### Exercise objective:
Below is some material; set it all down exactly, apart from the pictures.
*** Material ***
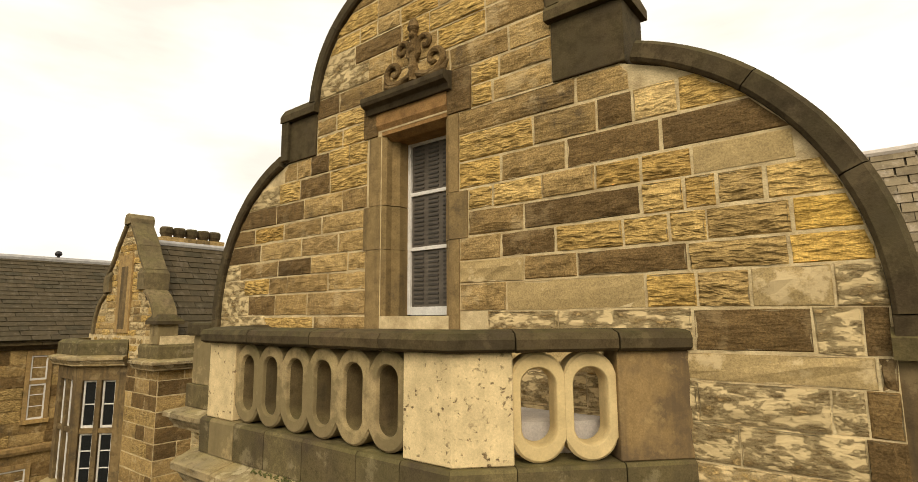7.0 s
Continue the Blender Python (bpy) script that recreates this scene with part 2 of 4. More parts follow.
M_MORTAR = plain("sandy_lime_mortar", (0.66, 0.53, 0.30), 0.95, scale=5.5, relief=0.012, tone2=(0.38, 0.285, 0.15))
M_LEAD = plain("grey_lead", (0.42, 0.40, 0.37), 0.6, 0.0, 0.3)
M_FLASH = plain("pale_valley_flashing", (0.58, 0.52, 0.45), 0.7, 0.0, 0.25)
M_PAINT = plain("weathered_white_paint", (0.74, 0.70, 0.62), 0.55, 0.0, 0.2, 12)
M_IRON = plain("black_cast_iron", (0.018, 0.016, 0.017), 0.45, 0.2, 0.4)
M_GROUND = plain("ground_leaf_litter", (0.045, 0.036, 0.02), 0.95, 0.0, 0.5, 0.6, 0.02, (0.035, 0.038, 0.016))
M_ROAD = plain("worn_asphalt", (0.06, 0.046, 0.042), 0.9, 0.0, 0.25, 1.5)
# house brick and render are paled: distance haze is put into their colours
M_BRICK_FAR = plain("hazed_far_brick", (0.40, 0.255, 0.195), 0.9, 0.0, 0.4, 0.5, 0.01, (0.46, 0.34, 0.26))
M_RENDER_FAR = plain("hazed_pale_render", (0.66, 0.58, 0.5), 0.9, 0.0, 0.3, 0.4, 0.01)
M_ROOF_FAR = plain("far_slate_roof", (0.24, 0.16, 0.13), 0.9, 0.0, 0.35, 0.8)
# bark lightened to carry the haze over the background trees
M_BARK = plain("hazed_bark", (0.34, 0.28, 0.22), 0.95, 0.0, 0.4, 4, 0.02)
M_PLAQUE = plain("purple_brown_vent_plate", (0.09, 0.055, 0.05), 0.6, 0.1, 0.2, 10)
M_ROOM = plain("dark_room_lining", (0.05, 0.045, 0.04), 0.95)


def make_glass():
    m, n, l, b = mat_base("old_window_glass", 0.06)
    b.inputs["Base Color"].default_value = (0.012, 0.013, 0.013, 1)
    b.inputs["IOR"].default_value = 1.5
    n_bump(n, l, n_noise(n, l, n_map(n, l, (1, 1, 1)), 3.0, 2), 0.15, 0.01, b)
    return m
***
### Expected answer:
7.0 s
Continue the Blender Python (bpy) script that recreates this scene with part 2 of 4. More parts follow.
M_MORTAR = plain("sandy_lime_mortar", (0.66, 0.53, 0.30), 0.95, scale=5.5, relief=0.012, tone2=(0.38, 0.285, 0.15))
M_LEAD = plain("grey_lead", (0.42, 0.40, 0.37), 0.6, 0.0, 0.3)
M_FLASH = plain("pale_valley_flashing", (0.58, 0.52, 0.45), 0.7, 0.0, 0.25)
M_PAINT = plain("weathered_white_paint", (0.74, 0.70, 0.62), 0.55, 0.0, 0.2, 12)
M_IRON = plain("black_cast_iron", (0.018, 0.016, 0.017), 0.45, 0.2, 0.4)
M_GROUND = plain("ground_leaf_litter", (0.045, 0.036, 0.02), 0.95, 0.0, 0.5, 0.6, 0.02, (0.035, 0.038, 0.016))
M_ROAD = plain("worn_asphalt", (0.06, 0.046, 0.042), 0.9, 0.0, 0.25, 1.5)
# house brick and render are paled: distance haze is put into their colours
M_BRICK_FAR = plain("hazed_far_brick", (0.40, 0.255, 0.195), 0.9, 0.0, 0.4, 0.5, 0.01, (0.46, 0.34, 0.26))
M_RENDER_FAR = plain("hazed_pale_render", (0.66, 0.58, 0.5), 0.9, 0.0, 0.3, 0.4, 0.01)
M_ROOF_FAR = plain("far_slate_roof", (0.24, 0.16, 0.13), 0.9, 0.0, 0.35, 0.8)
# bark lightened to carry the haze over the background trees
M_BARK = plain("hazed_bark", (0.34, 0.28, 0.22), 0.95, 0.0, 0.4, 4, 0.02)
M_PLAQUE = plain("purple_brown_vent_plate", (0.09, 0.055, 0.05), 0.6, 0.1, 0.2, 10)
M_ROOM = plain("dark_room_lining", (0.05, 0.045, 0.04), 0.95)


def make_glass():
    m, n, l, b = mat_base("old_window_glass", 0.06)
    b.inputs["Base Color"].default_value = (0.012, 0.013, 0.013, 1)
    b.inputs["IOR"].default_value = 1.5
    n_bump(n, l, n_noise(n, l, n_map(n, l, (1, 1, 1)), 3.0, 2), 0.15, 0.01, b)
    return m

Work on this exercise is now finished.